◆ Problem statement
Skip the pictures and repeat each line of the data exactly.

◆ Collected data
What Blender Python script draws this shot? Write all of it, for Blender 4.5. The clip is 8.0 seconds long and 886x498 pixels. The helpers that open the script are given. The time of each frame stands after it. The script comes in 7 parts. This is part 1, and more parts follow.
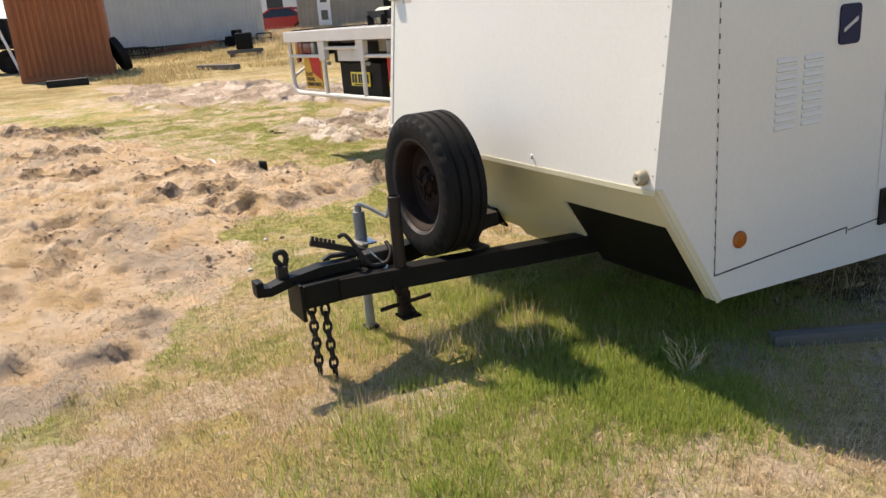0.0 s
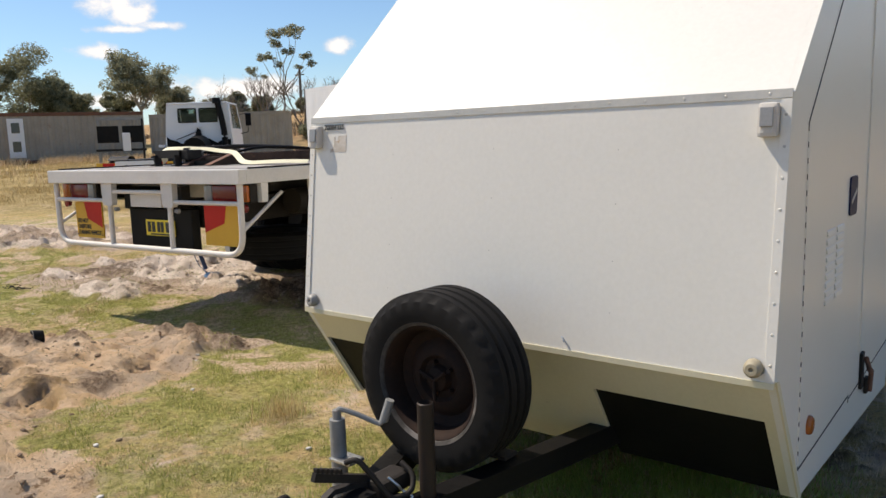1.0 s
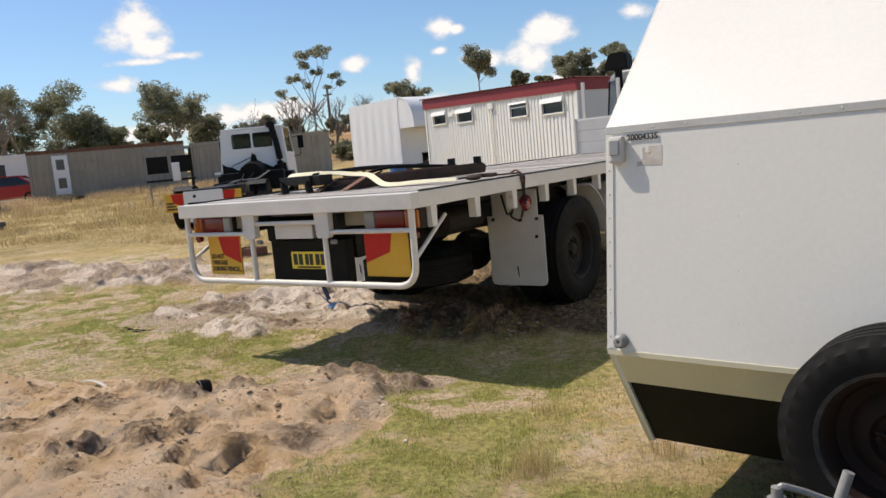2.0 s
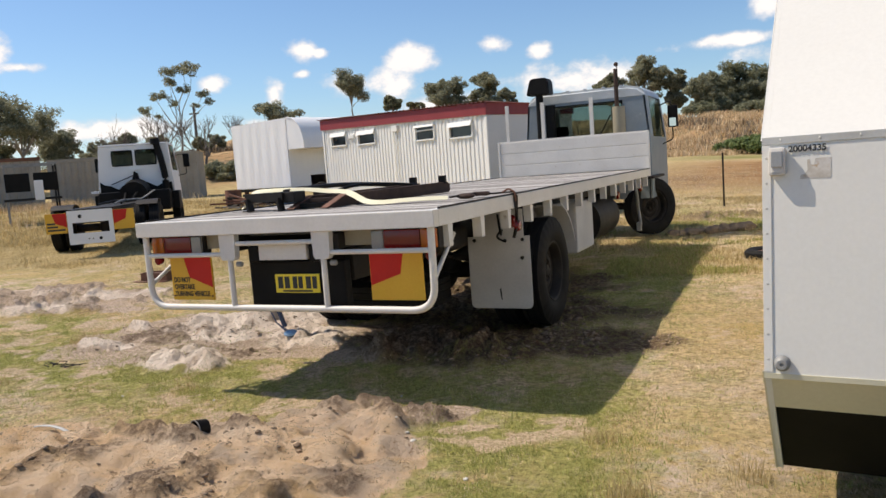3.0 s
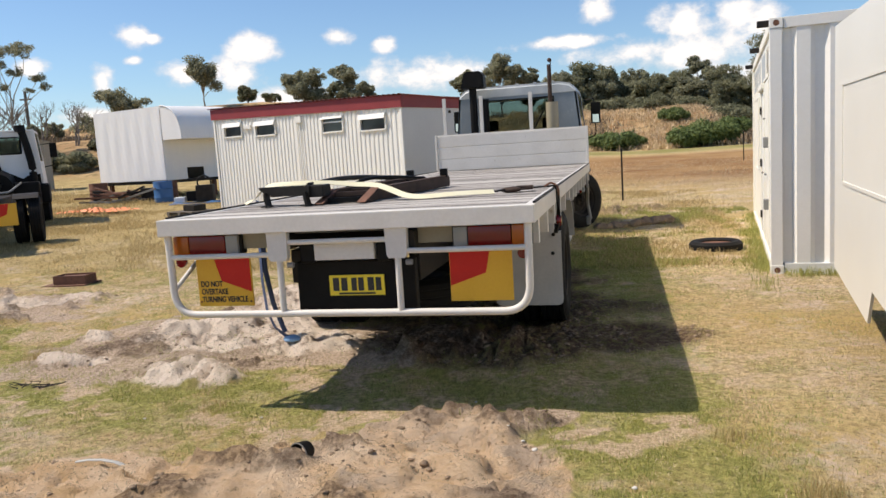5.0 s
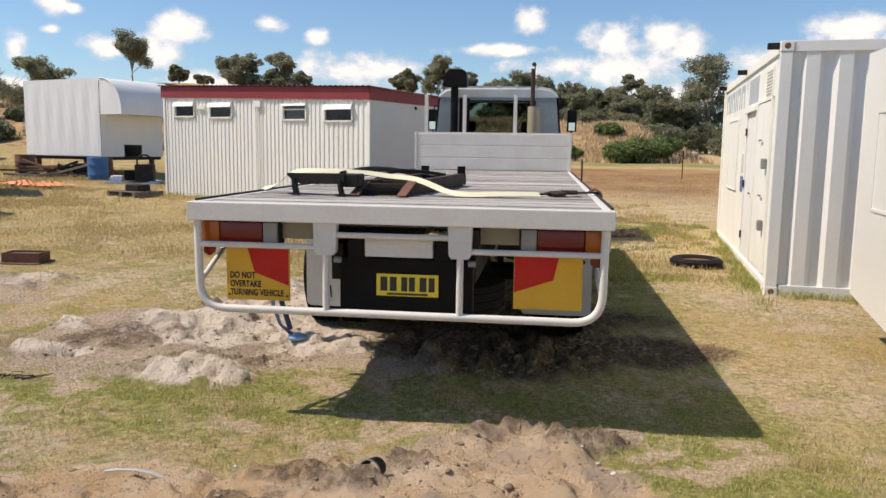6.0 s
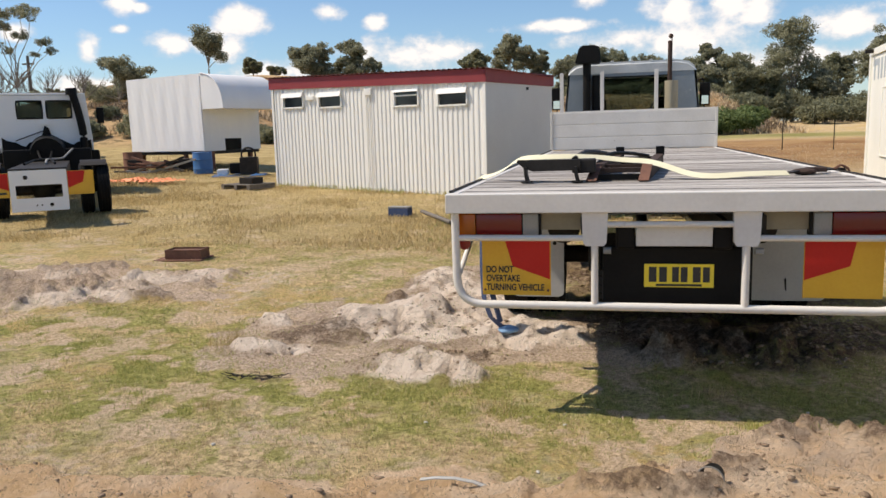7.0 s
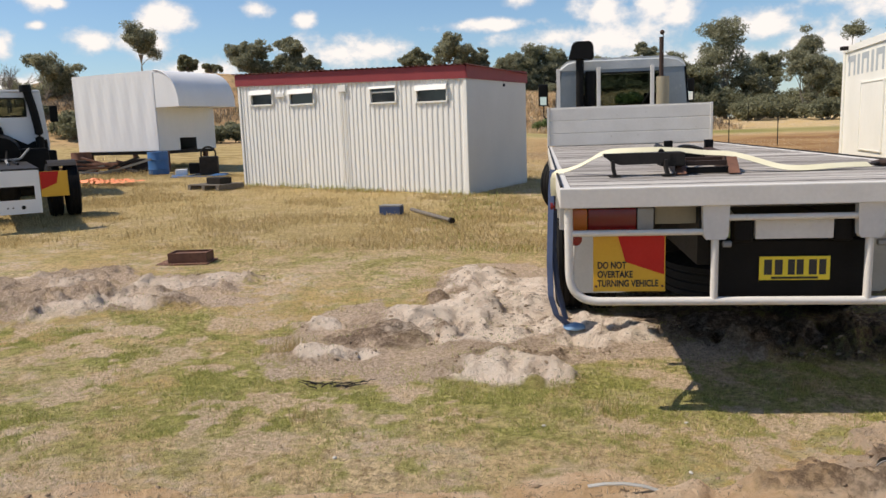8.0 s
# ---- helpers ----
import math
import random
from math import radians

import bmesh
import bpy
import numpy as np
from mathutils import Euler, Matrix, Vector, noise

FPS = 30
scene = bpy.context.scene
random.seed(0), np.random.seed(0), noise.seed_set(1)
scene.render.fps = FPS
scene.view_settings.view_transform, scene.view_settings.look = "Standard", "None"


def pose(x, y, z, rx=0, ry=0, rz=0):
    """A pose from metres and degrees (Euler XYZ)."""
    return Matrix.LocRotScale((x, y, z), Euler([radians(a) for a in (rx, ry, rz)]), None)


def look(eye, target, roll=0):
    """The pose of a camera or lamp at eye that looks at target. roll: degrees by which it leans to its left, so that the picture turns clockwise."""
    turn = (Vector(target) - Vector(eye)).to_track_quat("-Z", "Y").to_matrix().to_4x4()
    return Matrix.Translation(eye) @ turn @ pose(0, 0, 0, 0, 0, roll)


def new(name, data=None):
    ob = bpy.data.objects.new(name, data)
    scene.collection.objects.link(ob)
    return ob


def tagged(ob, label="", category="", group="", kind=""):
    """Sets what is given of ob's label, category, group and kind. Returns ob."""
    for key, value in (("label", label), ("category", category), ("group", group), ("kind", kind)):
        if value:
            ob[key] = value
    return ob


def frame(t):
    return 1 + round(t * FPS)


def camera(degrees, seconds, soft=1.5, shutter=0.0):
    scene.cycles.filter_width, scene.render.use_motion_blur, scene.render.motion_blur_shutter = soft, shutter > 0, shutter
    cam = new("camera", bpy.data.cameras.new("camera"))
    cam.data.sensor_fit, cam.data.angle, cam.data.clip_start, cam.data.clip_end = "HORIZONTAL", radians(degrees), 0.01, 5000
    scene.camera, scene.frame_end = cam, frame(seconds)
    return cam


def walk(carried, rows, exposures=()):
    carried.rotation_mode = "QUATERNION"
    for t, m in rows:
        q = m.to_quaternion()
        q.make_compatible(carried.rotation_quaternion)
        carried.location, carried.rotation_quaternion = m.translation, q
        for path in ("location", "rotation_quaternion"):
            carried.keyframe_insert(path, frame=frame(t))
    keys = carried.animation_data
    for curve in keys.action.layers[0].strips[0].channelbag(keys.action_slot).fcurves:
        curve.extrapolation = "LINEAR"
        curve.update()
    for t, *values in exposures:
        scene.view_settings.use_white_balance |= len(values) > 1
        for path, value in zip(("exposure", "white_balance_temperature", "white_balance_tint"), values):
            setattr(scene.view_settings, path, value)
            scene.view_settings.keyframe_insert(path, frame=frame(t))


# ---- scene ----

◆ Correct output
What Blender Python script draws this shot? Write all of it, for Blender 4.5. The clip is 8.0 seconds long and 886x498 pixels. The helpers that open the script are given. The time of each frame stands after it. The script comes in 7 parts. This is part 1, and more parts follow.
0.0 s
1.0 s
2.0 s
3.0 s
5.0 s
6.0 s
7.0 s
8.0 s
# ---- helpers ----
import math
import random
from math import radians

import bmesh
import bpy
import numpy as np
from mathutils import Euler, Matrix, Vector, noise

FPS = 30
scene = bpy.context.scene
random.seed(0), np.random.seed(0), noise.seed_set(1)
scene.render.fps = FPS
scene.view_settings.view_transform, scene.view_settings.look = "Standard", "None"


def pose(x, y, z, rx=0, ry=0, rz=0):
    """A pose from metres and degrees (Euler XYZ)."""
    return Matrix.LocRotScale((x, y, z), Euler([radians(a) for a in (rx, ry, rz)]), None)


def look(eye, target, roll=0):
    """The pose of a camera or lamp at eye that looks at target. roll: degrees by which it leans to its left, so that the picture turns clockwise."""
    turn = (Vector(target) - Vector(eye)).to_track_quat("-Z", "Y").to_matrix().to_4x4()
    return Matrix.Translation(eye) @ turn @ pose(0, 0, 0, 0, 0, roll)


def new(name, data=None):
    ob = bpy.data.objects.new(name, data)
    scene.collection.objects.link(ob)
    return ob


def tagged(ob, label="", category="", group="", kind=""):
    """Sets what is given of ob's label, category, group and kind. Returns ob."""
    for key, value in (("label", label), ("category", category), ("group", group), ("kind", kind)):
        if value:
            ob[key] = value
    return ob


def frame(t):
    return 1 + round(t * FPS)


def camera(degrees, seconds, soft=1.5, shutter=0.0):
    scene.cycles.filter_width, scene.render.use_motion_blur, scene.render.motion_blur_shutter = soft, shutter > 0, shutter
    cam = new("camera", bpy.data.cameras.new("camera"))
    cam.data.sensor_fit, cam.data.angle, cam.data.clip_start, cam.data.clip_end = "HORIZONTAL", radians(degrees), 0.01, 5000
    scene.camera, scene.frame_end = cam, frame(seconds)
    return cam


def walk(carried, rows, exposures=()):
    carried.rotation_mode = "QUATERNION"
    for t, m in rows:
        q = m.to_quaternion()
        q.make_compatible(carried.rotation_quaternion)
        carried.location, carried.rotation_quaternion = m.translation, q
        for path in ("location", "rotation_quaternion"):
            carried.keyframe_insert(path, frame=frame(t))
    keys = carried.animation_data
    for curve in keys.action.layers[0].strips[0].channelbag(keys.action_slot).fcurves:
        curve.extrapolation = "LINEAR"
        curve.update()
    for t, *values in exposures:
        scene.view_settings.use_white_balance |= len(values) > 1
        for path, value in zip(("exposure", "white_balance_temperature", "white_balance_tint"), values):
            setattr(scene.view_settings, path, value)
            scene.view_settings.keyframe_insert(path, frame=frame(t))


# ---- scene ----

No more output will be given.